Here, Plaintiff does not have standing because he has not demonstrated that he has suffered or imminently will suffer an injury that is traceable to the "on any other reasonable grounds," provision of N.J.S.A. 39:5-30(a). Moreover, even if this Court were to find that challenged phrase to be unconstitutional, Plaintiff's injury would not be redressed because as discussed above, the suspension of Plaintiff's license for failure to obey the summons is specifically authorized by the statute as a basis for license suspension.
C. Plaintiff's Motion for Summary Judgment or to Strike Defendant's Motion to Dismiss
Plaintiff argues that Defendant's motion to dismiss should be stricken because it is frivolous. Alternatively, Plaintiff moves for summary judgment.
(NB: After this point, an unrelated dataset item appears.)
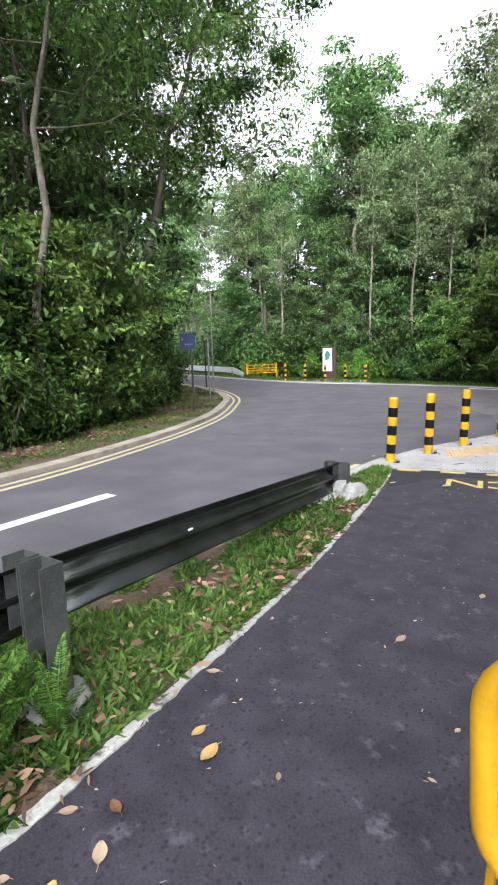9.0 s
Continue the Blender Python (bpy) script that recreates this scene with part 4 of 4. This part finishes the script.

In light of the Court's ruling on Defendant's motion to dismiss, however, Plaintiff's motion to strike or for summary judgment is denied.
III. CONCLUSION
For the foregoing reasons, Defendant's motion to dismiss is granted. Plaintiff's motion to reinstate the entry of default and for default judgment is denied. Plaintiff's motion to "strike" Defendant's motion or for summary judgment is dismissed as moot.
An appropriate order follows.
O R D E R
This matter having come before the Court on Defendant's motion to dismiss pursuant to Fed.R.Civ.P. 12(b)(1) and 12(b)(6); on Plaintiff's motion to "strike" Defendant's motion, to reinstate the entry of default against Defendant, and to enter default judgment or summary judgment against Defendant; and
The Court having considered the submissions of the parties; and
The Court having decided this matter without oral argument pursuant to Fed.R.Civ.P. 78; and
For the reasons set forth in the Court's Opinion issued this day; and
For good cause shown;
It is on this ___ day of April, 2000 ORDERED that Defendant's motion to dismiss pursuant to Fed.R.Civ.P. 12(b)(6) is granted; and
IT IS FURTHER ORDERED that Plaintiff's motion to reinstate the entry of default and for default judgment is denied; and
IT IS FURTHER ORDERED that Plaintiff's motion to "strike" Defendant's motion or for summary judgment is dismissed as moot; and
IT IS FURTHER ORDERED that the Plaintiff's Complaint is dismissed; and
IT IS FURTHER ORDERED that the Clerk of the Court shall close this case.